> **Data shown**:
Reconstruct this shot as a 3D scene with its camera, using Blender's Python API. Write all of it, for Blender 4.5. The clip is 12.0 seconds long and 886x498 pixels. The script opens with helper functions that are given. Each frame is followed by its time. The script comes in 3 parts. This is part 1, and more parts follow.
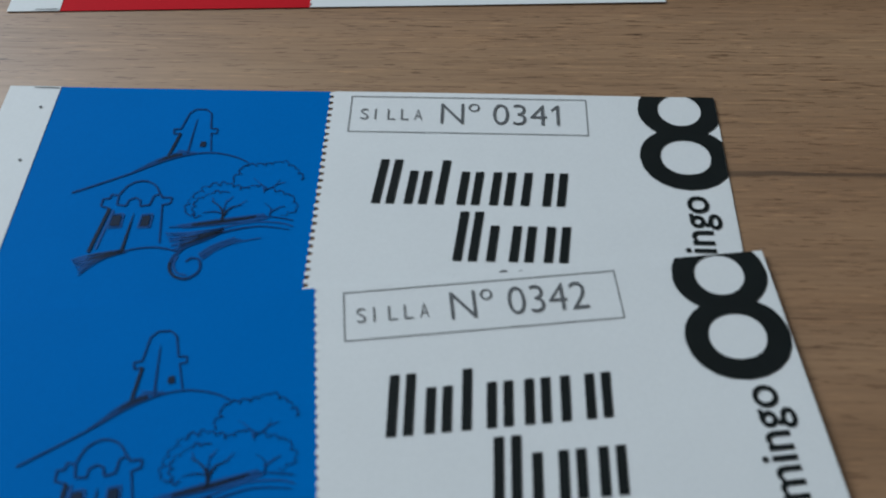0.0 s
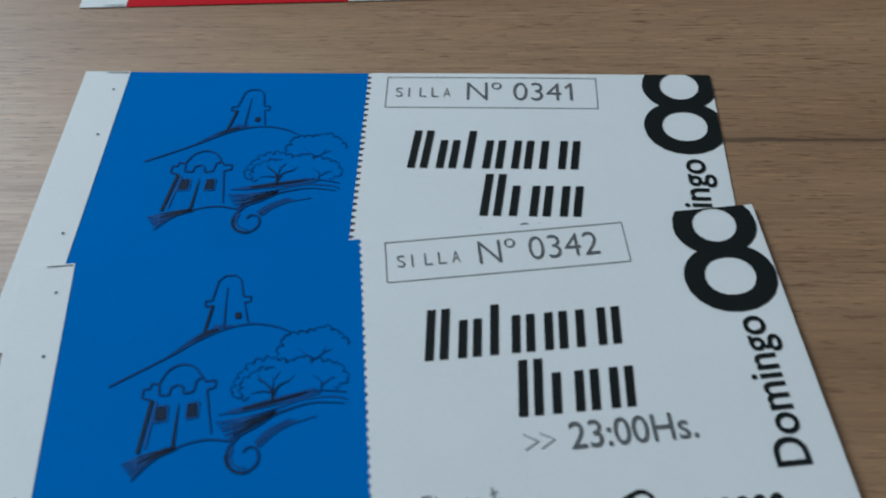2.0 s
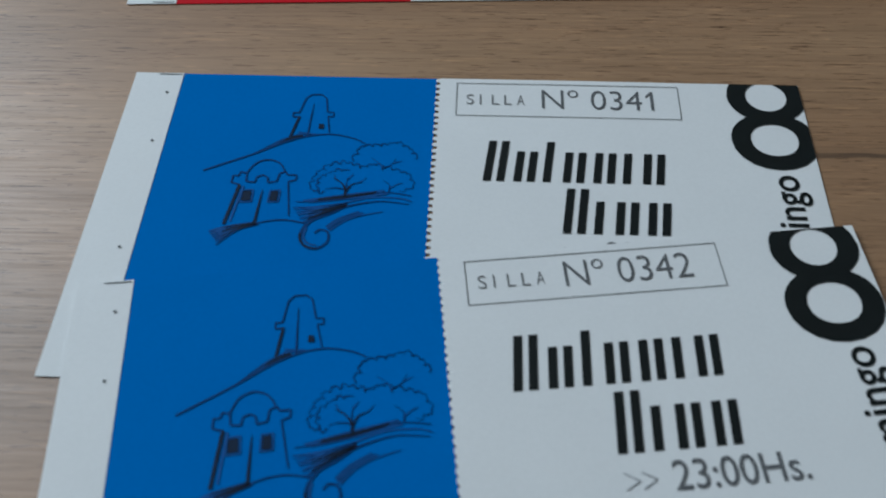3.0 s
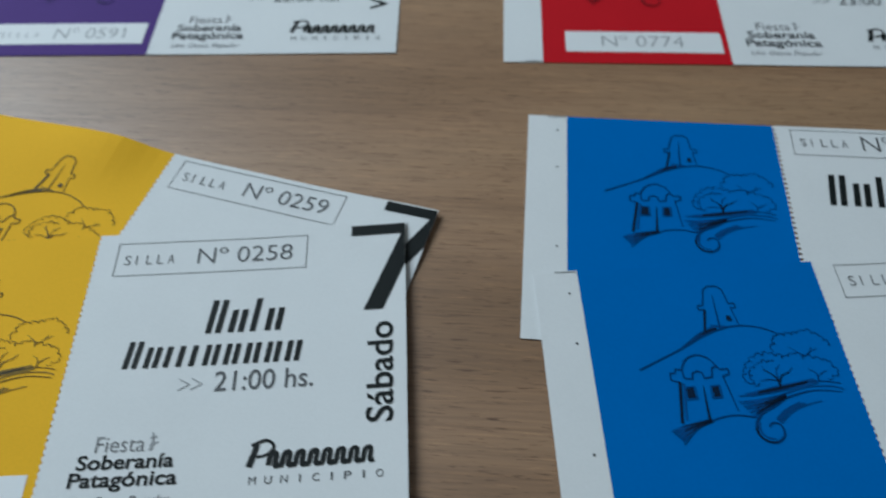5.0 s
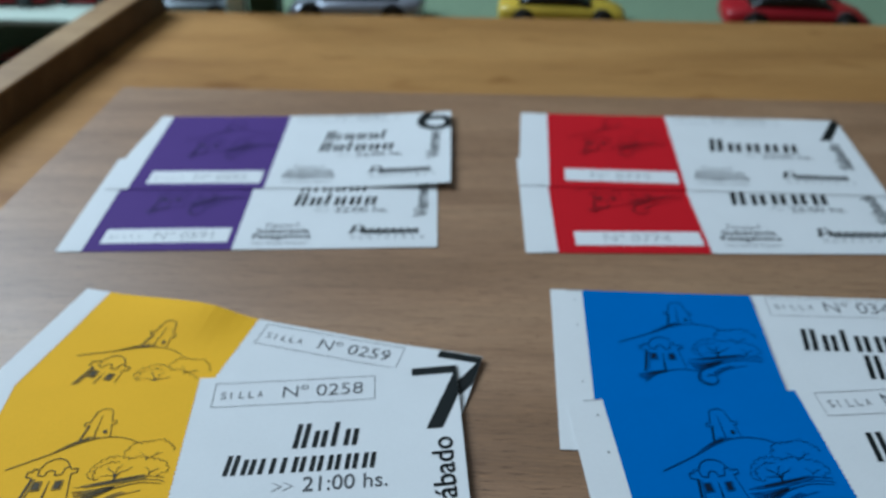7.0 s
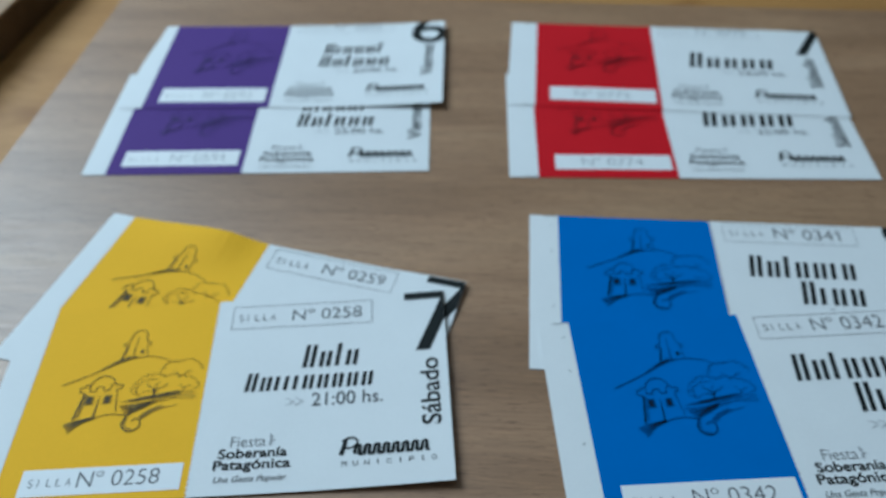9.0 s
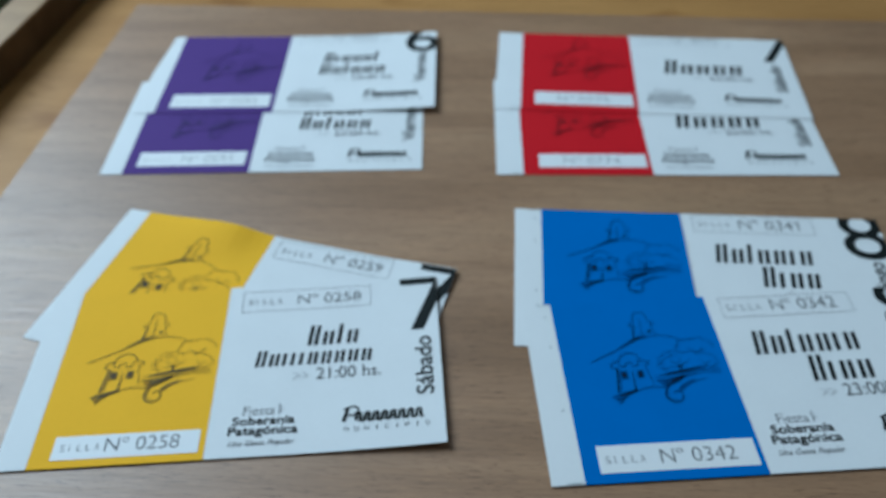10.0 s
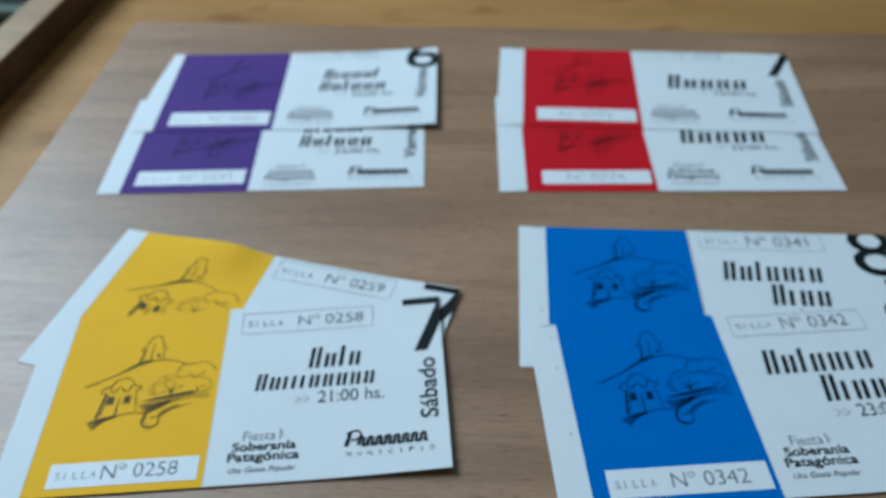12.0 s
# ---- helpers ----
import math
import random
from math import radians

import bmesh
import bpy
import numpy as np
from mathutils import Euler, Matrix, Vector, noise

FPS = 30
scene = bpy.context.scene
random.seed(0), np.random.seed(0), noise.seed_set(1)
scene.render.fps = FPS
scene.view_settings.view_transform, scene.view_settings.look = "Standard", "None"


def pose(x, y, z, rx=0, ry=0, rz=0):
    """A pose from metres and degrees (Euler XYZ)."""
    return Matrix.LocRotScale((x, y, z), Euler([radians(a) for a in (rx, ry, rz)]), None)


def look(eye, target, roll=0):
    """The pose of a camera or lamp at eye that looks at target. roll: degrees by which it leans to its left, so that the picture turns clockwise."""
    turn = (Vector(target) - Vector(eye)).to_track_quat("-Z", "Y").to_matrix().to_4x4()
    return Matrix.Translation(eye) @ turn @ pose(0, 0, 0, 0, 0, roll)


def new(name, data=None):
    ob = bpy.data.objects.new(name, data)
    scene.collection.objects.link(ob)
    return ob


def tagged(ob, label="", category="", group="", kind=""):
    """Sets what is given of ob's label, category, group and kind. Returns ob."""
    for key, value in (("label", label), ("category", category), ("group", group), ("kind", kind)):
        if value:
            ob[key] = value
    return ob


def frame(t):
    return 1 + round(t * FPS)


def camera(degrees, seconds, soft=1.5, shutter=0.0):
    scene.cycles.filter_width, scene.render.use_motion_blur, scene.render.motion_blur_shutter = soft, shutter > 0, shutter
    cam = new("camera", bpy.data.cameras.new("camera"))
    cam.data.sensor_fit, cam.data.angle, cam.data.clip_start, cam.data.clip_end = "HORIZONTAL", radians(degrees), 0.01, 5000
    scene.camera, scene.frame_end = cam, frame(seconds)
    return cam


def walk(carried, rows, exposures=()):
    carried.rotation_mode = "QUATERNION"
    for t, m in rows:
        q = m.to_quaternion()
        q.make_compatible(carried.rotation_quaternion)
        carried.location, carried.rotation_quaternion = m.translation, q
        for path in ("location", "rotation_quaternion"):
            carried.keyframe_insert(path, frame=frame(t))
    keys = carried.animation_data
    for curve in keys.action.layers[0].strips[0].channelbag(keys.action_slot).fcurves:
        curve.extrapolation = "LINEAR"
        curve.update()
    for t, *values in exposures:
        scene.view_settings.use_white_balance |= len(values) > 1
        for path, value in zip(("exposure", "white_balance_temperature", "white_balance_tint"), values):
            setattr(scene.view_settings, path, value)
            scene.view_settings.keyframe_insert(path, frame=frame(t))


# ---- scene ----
cam = camera(54.5, 12.0, soft=2.0, shutter=0.35)
# a phone lens of about 2 mm opening, focused a hand and a half away
cam.data.dof.use_dof, cam.data.dof.focus_distance, cam.data.dof.aperture_fstop = True, 0.212, 13.5
PATH = [
    (0, (0.101, 0.131, 0.147), (0.06, 1.235, -1.519), -1.1),
    (0.5, (0.102, 0.12, 0.15), (0.061, 1.237, -1.51), -0.9),
    (1, (0.104, 0.107, 0.15), (0.055, 1.209, -1.518), -1.5),
    (1.5, (0.106, 0.106, 0.158), (0.028, 1.229, -1.495), -3.1),
    (2, (0.098, 0.106, 0.16), (0.027, 1.239, -1.487), -2.7),
    (2.5, (0.087, 0.11, 0.156), (0.024, 1.231, -1.5), -2.3),
    (2.7, (0.083, 0.117, 0.152), (0.024, 1.235, -1.505), -1.9),
    (4.3, (0.032, 0.099, 0.177), (-0.039, 1.261, -1.449), -0.4),
    (4.5, (0.014, 0.085, 0.178), (-0.072, 1.264, -1.435), -0.7),
    (5, (-0.014, 0.068, 0.19), (-0.139, 1.3, -1.38), -1.9),
    (5.2, (-0.021, 0.067, 0.192), (-0.134, 1.336, -1.349), -1.6),
    (5.4, (-0.029, 0.057, 0.194), (-0.163, 1.382, -1.298), -2.3),
    (5.5, (-0.037, 0.057, 0.193), (-0.163, 1.388, -1.295), -1.7),
    (6, (-0.046, 0.039, 0.208), (-0.189, 1.49, -1.161), -2.1),
    (6.5, (-0.025, 0.007, 0.207), (-0.151, 1.549, -1.06), -1.9),
    (6.9, (-0.027, -0.007, 0.2), (-0.154, 1.677, -0.872), -1.3),
    (7, (-0.03, -0.001, 0.196), (-0.137, 1.673, -0.893), -0.8),
    (7.2, (-0.032, 0.004, 0.2), (-0.152, 1.602, -0.997), -1.1),
    (8.8, (-0.024, 0.0, 0.239), (-0.134, 1.427, -1.157), -1.1),
    (9, (-0.022, -0.008, 0.247), (-0.134, 1.435, -1.134), -1.3),
    (9.5, (-0.012, -0.03, 0.261), (-0.121, 1.443, -1.087), -1.6),
    (10, (-0.019, -0.037, 0.262), (-0.119, 1.424, -1.1), -1.2),
    (10.5, (-0.021, -0.037, 0.262), (-0.111, 1.414, -1.112), -0.9),
    (11, (-0.021, -0.036, 0.265), (-0.107, 1.42, -1.103), -0.8),
    (11.5, (-0.021, -0.033, 0.26), (-0.102, 1.432, -1.099), -0.9),
    (12, (-0.021, -0.031, 0.259), (-0.12, 1.453, -1.078), -1.5),
]
EXPOSURES = [(0, -0.04, 6250, 12), (0.4, 0.0, 6020, 9), (2.7, -0.1, 6050, 10), (4.5, -0.26, 6450, 17), (5, -0.22, 6050, 8), (6, -0.18, 5580, 5), (7, -0.01, 5700, 8), (8.8, 0.0, 5520, 3), (12, 0.08, 5380, 3)]
walk(cam, [(t, look(eye, target, roll)) for t, eye, target, roll in PATH], EXPOSURES)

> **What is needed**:
Give every line back word for word and leave the pictures out.

> **Answer to this exercise**:
Reconstruct this shot as a 3D scene with its camera, using Blender's Python API. Write all of it, for Blender 4.5. The clip is 12.0 seconds long and 886x498 pixels. The script opens with helper functions that are given. Each frame is followed by its time. The script comes in 3 parts. This is part 1, and more parts follow.
0.0 s
2.0 s
3.0 s
5.0 s
7.0 s
9.0 s
10.0 s
12.0 s
# ---- helpers ----
import math
import random
from math import radians

import bmesh
import bpy
import numpy as np
from mathutils import Euler, Matrix, Vector, noise

FPS = 30
scene = bpy.context.scene
random.seed(0), np.random.seed(0), noise.seed_set(1)
scene.render.fps = FPS
scene.view_settings.view_transform, scene.view_settings.look = "Standard", "None"


def pose(x, y, z, rx=0, ry=0, rz=0):
    """A pose from metres and degrees (Euler XYZ)."""
    return Matrix.LocRotScale((x, y, z), Euler([radians(a) for a in (rx, ry, rz)]), None)


def look(eye, target, roll=0):
    """The pose of a camera or lamp at eye that looks at target. roll: degrees by which it leans to its left, so that the picture turns clockwise."""
    turn = (Vector(target) - Vector(eye)).to_track_quat("-Z", "Y").to_matrix().to_4x4()
    return Matrix.Translation(eye) @ turn @ pose(0, 0, 0, 0, 0, roll)


def new(name, data=None):
    ob = bpy.data.objects.new(name, data)
    scene.collection.objects.link(ob)
    return ob


def tagged(ob, label="", category="", group="", kind=""):
    """Sets what is given of ob's label, category, group and kind. Returns ob."""
    for key, value in (("label", label), ("category", category), ("group", group), ("kind", kind)):
        if value:
            ob[key] = value
    return ob


def frame(t):
    return 1 + round(t * FPS)


def camera(degrees, seconds, soft=1.5, shutter=0.0):
    scene.cycles.filter_width, scene.render.use_motion_blur, scene.render.motion_blur_shutter = soft, shutter > 0, shutter
    cam = new("camera", bpy.data.cameras.new("camera"))
    cam.data.sensor_fit, cam.data.angle, cam.data.clip_start, cam.data.clip_end = "HORIZONTAL", radians(degrees), 0.01, 5000
    scene.camera, scene.frame_end = cam, frame(seconds)
    return cam


def walk(carried, rows, exposures=()):
    carried.rotation_mode = "QUATERNION"
    for t, m in rows:
        q = m.to_quaternion()
        q.make_compatible(carried.rotation_quaternion)
        carried.location, carried.rotation_quaternion = m.translation, q
        for path in ("location", "rotation_quaternion"):
            carried.keyframe_insert(path, frame=frame(t))
    keys = carried.animation_data
    for curve in keys.action.layers[0].strips[0].channelbag(keys.action_slot).fcurves:
        curve.extrapolation = "LINEAR"
        curve.update()
    for t, *values in exposures:
        scene.view_settings.use_white_balance |= len(values) > 1
        for path, value in zip(("exposure", "white_balance_temperature", "white_balance_tint"), values):
            setattr(scene.view_settings, path, value)
            scene.view_settings.keyframe_insert(path, frame=frame(t))


# ---- scene ----
cam = camera(54.5, 12.0, soft=2.0, shutter=0.35)
# a phone lens of about 2 mm opening, focused a hand and a half away
cam.data.dof.use_dof, cam.data.dof.focus_distance, cam.data.dof.aperture_fstop = True, 0.212, 13.5
PATH = [
    (0, (0.101, 0.131, 0.147), (0.06, 1.235, -1.519), -1.1),
    (0.5, (0.102, 0.12, 0.15), (0.061, 1.237, -1.51), -0.9),
    (1, (0.104, 0.107, 0.15), (0.055, 1.209, -1.518), -1.5),
    (1.5, (0.106, 0.106, 0.158), (0.028, 1.229, -1.495), -3.1),
    (2, (0.098, 0.106, 0.16), (0.027, 1.239, -1.487), -2.7),
    (2.5, (0.087, 0.11, 0.156), (0.024, 1.231, -1.5), -2.3),
    (2.7, (0.083, 0.117, 0.152), (0.024, 1.235, -1.505), -1.9),
    (4.3, (0.032, 0.099, 0.177), (-0.039, 1.261, -1.449), -0.4),
    (4.5, (0.014, 0.085, 0.178), (-0.072, 1.264, -1.435), -0.7),
    (5, (-0.014, 0.068, 0.19), (-0.139, 1.3, -1.38), -1.9),
    (5.2, (-0.021, 0.067, 0.192), (-0.134, 1.336, -1.349), -1.6),
    (5.4, (-0.029, 0.057, 0.194), (-0.163, 1.382, -1.298), -2.3),
    (5.5, (-0.037, 0.057, 0.193), (-0.163, 1.388, -1.295), -1.7),
    (6, (-0.046, 0.039, 0.208), (-0.189, 1.49, -1.161), -2.1),
    (6.5, (-0.025, 0.007, 0.207), (-0.151, 1.549, -1.06), -1.9),
    (6.9, (-0.027, -0.007, 0.2), (-0.154, 1.677, -0.872), -1.3),
    (7, (-0.03, -0.001, 0.196), (-0.137, 1.673, -0.893), -0.8),
    (7.2, (-0.032, 0.004, 0.2), (-0.152, 1.602, -0.997), -1.1),
    (8.8, (-0.024, 0.0, 0.239), (-0.134, 1.427, -1.157), -1.1),
    (9, (-0.022, -0.008, 0.247), (-0.134, 1.435, -1.134), -1.3),
    (9.5, (-0.012, -0.03, 0.261), (-0.121, 1.443, -1.087), -1.6),
    (10, (-0.019, -0.037, 0.262), (-0.119, 1.424, -1.1), -1.2),
    (10.5, (-0.021, -0.037, 0.262), (-0.111, 1.414, -1.112), -0.9),
    (11, (-0.021, -0.036, 0.265), (-0.107, 1.42, -1.103), -0.8),
    (11.5, (-0.021, -0.033, 0.26), (-0.102, 1.432, -1.099), -0.9),
    (12, (-0.021, -0.031, 0.259), (-0.12, 1.453, -1.078), -1.5),
]
EXPOSURES = [(0, -0.04, 6250, 12), (0.4, 0.0, 6020, 9), (2.7, -0.1, 6050, 10), (4.5, -0.26, 6450, 17), (5, -0.22, 6050, 8), (6, -0.18, 5580, 5), (7, -0.01, 5700, 8), (8.8, 0.0, 5520, 3), (12, 0.08, 5380, 3)]
walk(cam, [(t, look(eye, target, roll)) for t, eye, target, roll in PATH], EXPOSURES)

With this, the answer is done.